THE PROBLEM.
Take the lines from the one bearing "6. This part finishes the script." to the one bearing "rng = random.Random(91)", inclusive, and reproduce them exactly; include no other line.

EXERCISE MATERIALS.
* Start *
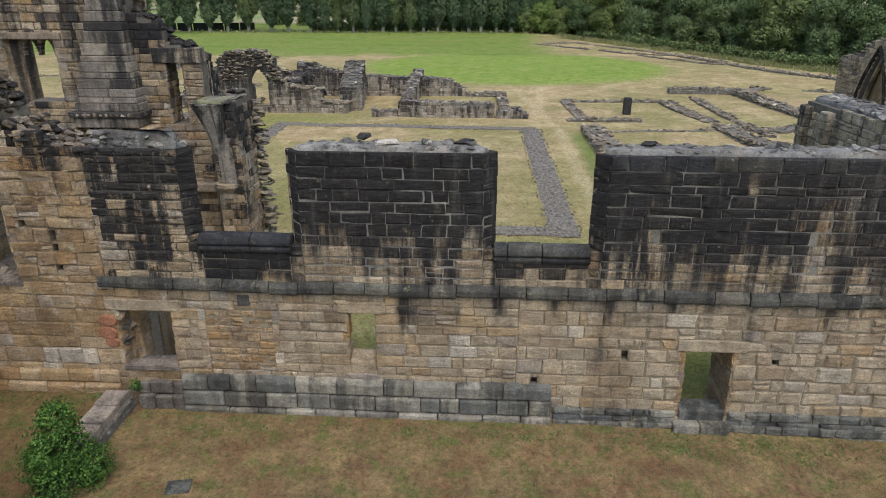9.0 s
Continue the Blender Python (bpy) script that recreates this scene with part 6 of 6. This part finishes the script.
def build_verge():
    """Long seeding grass and willowherb along the wood's edge, weeds and tufts in the yard."""
    rng = random.Random(91)

    def blades(soup, x, y, h, n, spread):
        z = ground_z(x, y)
        for _ in range(n):
            a, w = rng.uniform(0, 6.28), h * 0.07
            px, py = x + rng.uniform(-spread, spread), y + rng.uniform(-spread, spread)
            tip = Vector((px + math.cos(a) * h * 0.35, py + math.sin(a) * h * 0.35, z + h * rng.uniform(0.6, 1.1)))
            sx, sy = -math.sin(a) * w, math.cos(a) * w
            soup.add([(px - sx, py - sy, z), (px + sx, py + sy, z), tuple(tip)], [(0, 1, 2)])
    verge = Soup()
    edge = profile((22, 124), (30, 110), (36, 98), (41, 86.5), (47, 77), (56, 69), (75, 60), (95, 54))
    for _ in range(17000):
        x = rng.uniform(22, 75)
        y = edge(x) + rng.uniform(0.0, 8.5)
        if noise.noise(Vector((x * 0.35, y * 0.35, 9))) > -0.2:
            blades(verge, x, y, rng.uniform(0.2, 0.6), 3, 0.35)
    for _ in range(1300):
        x = rng.uniform(-75, 18)
        y = 135.4 + (x + 30) * (0.16 if x < -30 else 0.0) + rng.gauss(0, 1.6)
        leaf_quad(verge, rng, Vector((x, y, ground_z(x, y) + rng.uniform(0.05, 0.5))), rng.uniform(0.12, 0.28), 0.3)
    ob = part("tall_grass", verge, M_TALLGRASS)
    tagged(ob, "strip of tall seeding grass and pinkish willowherb", "grass", kind="stuff")
    hedge = Soup()
    for _ in range(14000):
        x = rng.uniform(26, 90)
        p = Vector((x, edge(x) + 6.2 + 2.2 * noise.noise(Vector((x * 0.3, 0, 4))) + abs(rng.gauss(0, 3.0)), rng.uniform(0.1, 1.2) + 0.9 * abs(noise.noise(Vector((x * 0.4, 7, 4))))))
        leaf_quad(hedge, rng, p, rng.uniform(0.15, 0.32), 0.6)
    ob = part("undergrowth", hedge, M_BROAD)
    tagged(ob, "bramble undergrowth at the foot of the trees", "undergrowth", kind="stuff")
    # added strip of dark leaves standing in for the shade under the poplars
    shade = Soup()
    for _ in range(12000):
        x = rng.uniform(-26, 30)
        p = Vector((x, 141 + rng.gauss(0, 1.0), rng.uniform(0.0, 2.6) * (0.75 + 0.5 * noise.noise(Vector((x * 0.3, 1, 2))))))
        leaf_quad(shade, rng, p, rng.uniform(0.2, 0.4), 0.2)
    tagged(part("undergrowth", shade, M_POPLAR), "dark leaf strip added behind the poplars for the shade beneath them", "undergrowth", kind="stuff")
    tuft, weed = Soup(), Soup()
    for _ in range(42000):
        x, y = rng.uniform(-4.0, 26), rng.uniform(7.0, 13.95)
        if noise.noise(Vector((x * 0.7, y * 0.7, 3))) < -0.05:
            continue
        blades(tuft, x, y, rng.uniform(0.03, 0.09), 2, 0.05)
    tagged(part("grass_tufts", tuft, M_GRASS), "short dry grass of the yard", "grass", kind="stuff")
    for _ in range(260):
        x = rng.uniform(-4.0, 24)
        y = rng.choice((rng.uniform(13.2, 13.9), rng.uniform(13.2, 13.9), rng.uniform(9, 13.5)))
        for _ in range(rng.randrange(8, 26)):
            p = Vector((x + rng.gauss(0, 0.2), y + rng.gauss(0, 0.14), ground_z(x, y) + rng.uniform(0.01, 0.06)))
            leaf_quad(weed, rng, p, rng.uniform(0.02, 0.042), 1.5)
    tagged(part("weeds", weed, M_WEED), "low green weeds along the foot of the wall", "weeds", kind="stuff")


build_verge()
shrub("small_plant", (0.5, 14.0, 0.5), [((0, 0, 0.15), (0.16, 0.12, 0.16))], 160, 0.05, M_IVY, "small green plant rooted beside the door step", 43)

# dark boundary fence behind the poplars' northern end
fence = new("boundary_fence")
tagged(fence, "dark close-boarded boundary fence behind the poplars", "fence")
for i in range(26):
    s = Soup()
    s.box(-115 + i * 3.0, -112.06 + i * 3.0, 128.5 + i * 0.45, 128.58 + i * 0.45, 0, 1.6)
    part("fence_panel", s, M_SHED, fence)

# dark outbuilding beyond the church site
def build_barn():
    barn = new("outbuilding")
    tagged(barn, "low dark-roofed outbuilding beyond the lawn", "building")
    s = Soup()
    s.box(-125, -84, 112, 124, 0, 3.2)
    part("wall", s, C_DARK, barn)
    s = prism([(111.2, 3.2), (124.8, 3.2), (118, 7.5)], Matrix(((0, 1, 0, -126), (1, 0, 0, 0), (0, 0, 1, 0), (0, 0, 0, 1))), 43)
    part("roof", s, M_SHED, barn)
    sign = new("information_lectern")
    tagged(sign, "small black slanted information lectern on two posts", "sign")
    for dx in (-0.25, 0.25):
        s = Soup()
        s.box(-58 + dx - 0.04, -58 + dx + 0.04, 83.0, 83.08, 0, 1.0)
        part("post", s, M_IRON, sign)
    s = prism([(82.7, 0.95), (83.3, 1.35), (83.3, 1.42), (82.7, 1.02)], Matrix(((0, 1, 0, -58.6), (1, 0, 0, 0), (0, 0, 1, 0), (0, 0, 0, 1))), 1.2)
    panel = part("panel", s, M_IRON, sign)
    for k in range(4):
        s = prism([(82.78 + k * 0.12, 1.02 + k * 0.08), (82.84 + k * 0.12, 1.06 + k * 0.08), (82.84 + k * 0.12, 1.09 + k * 0.08), (82.78 + k * 0.12, 1.05 + k * 0.08)], Matrix(((0, 1, 0, -58.4), (1, 0, 0, 0), (0, 0, 1, 0), (0, 0, 0, 1))), 0.8)
        part("text_bar", s, M_WHITE, panel, "pale line of text")


build_barn()
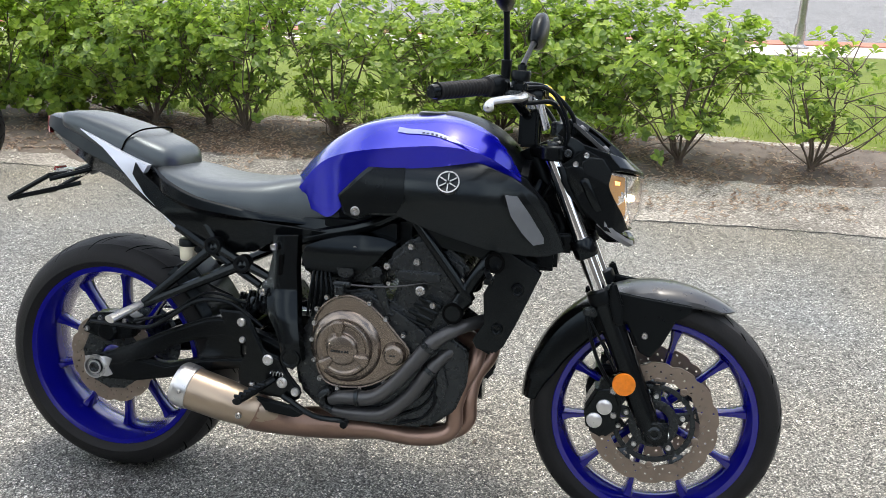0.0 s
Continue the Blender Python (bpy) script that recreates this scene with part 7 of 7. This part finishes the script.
def shrub(m, seed, height, spread, count, low, label, skirt=0):
    t = thing("shrub", m, label, "shrub", "hedge shrubs")
    wood, crown_mesh = shrub_mesh(seed, height, spread, count, low, skirt)
    part("branching_wood", wood, BARK, t, "thin grey-brown stems forking from the ground", 60)
    cr = new("crown", crown_mesh)
    cr.parent = t
    return t


HEDGE_LABEL = "leafy green hedge shrub with bare stems rising from mulch"
kinds = [shrub(pose(-0.73, 3.99, 0), 21, 1.0, 1.2, 3000, 0.1, HEDGE_LABEL), shrub(pose(0.83, 3.97, 0, 0, 0, 30), 22, 1.02, 1.25, 3200, 0.1, HEDGE_LABEL), shrub(pose(1.73, 3.67, 0, 0, 0, 80), 23, 0.98, 1.25, 2800, 0.1, HEDGE_LABEL)]
thick_kinds = [shrub(pose(-3.65, 4.0, 0), 24, 1.06, 1.15, 4300, 0.05, "dense leafy green hedge shrub above brown mulch", 22), shrub(pose(-3.1, 4.2, 0), 25, 1.08, 1.15, 4300, 0.05, "dense leafy green hedge shrub above brown mulch", 22)]
shrub(pose(2.56, 3.7, 0, 0, 0, 10), 31, 0.86, 1.05, 950, 0.08, "sparse thin shrub at the hedge's end")
# low leafy shoots at the foot of the hedge
SHOOT_LABEL = "small low leafy shoot at the foot of the hedge"
shoot = shrub(pose(1.13, 3.62, 0, 0, 0, 40), 41, 0.3, 0.62, 260, 0.05, SHOOT_LABEL)
for x, y, turn in ((0.98, 3.72, 150), (0.2, 3.78, 260), (-0.62, 3.72, 20)):
    copy_thing(shoot, pose(x, y, 0, 0, 0, turn))
r = random.Random(8)
spots = [(-2.26, 4.09), (-1.42, 3.92), (0.06, 4.01), (1.27, 4.13), (-1.85, 4.2), (-2.7, 4.3), (0.47, 4.22)]
x = -4.2
while x > -24:
    spots.append((x, edge_y(x) + 1.02 + r.uniform(-0.1, 0.1)))
    x -= r.uniform(0.5, 0.7)
for i, (x, y) in enumerate(spots):
    copy_thing(kinds[(i * 2 + 1) % 3] if x > -2.4 else thick_kinds[i % 2], pose(x, y, 0, 0, 0, r.uniform(0, 360)))
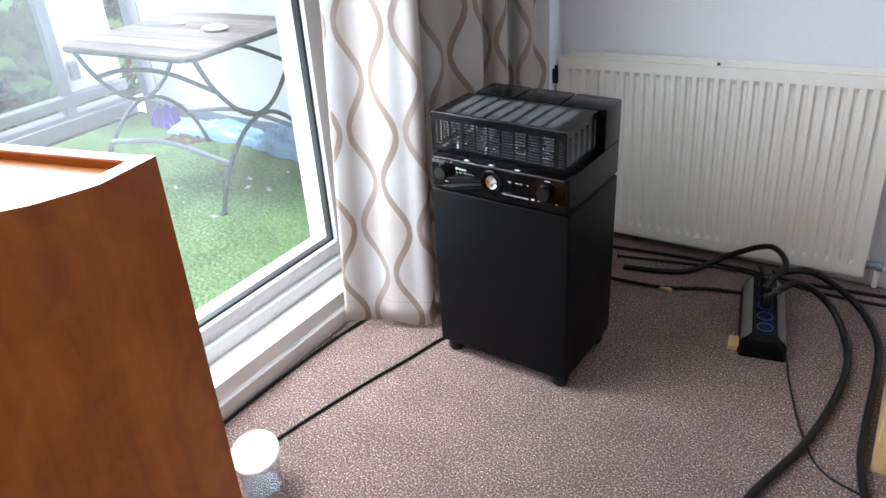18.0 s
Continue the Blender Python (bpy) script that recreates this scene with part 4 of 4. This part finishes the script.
* End *
SOLVED EXERCISE.
Continue the Blender Python (bpy) script that recreates this scene with part 6 of 6. This part finishes the script.
def build_verge():
    """Long seeding grass and willowherb along the wood's edge, weeds and tufts in the yard."""
    rng = random.Random(91)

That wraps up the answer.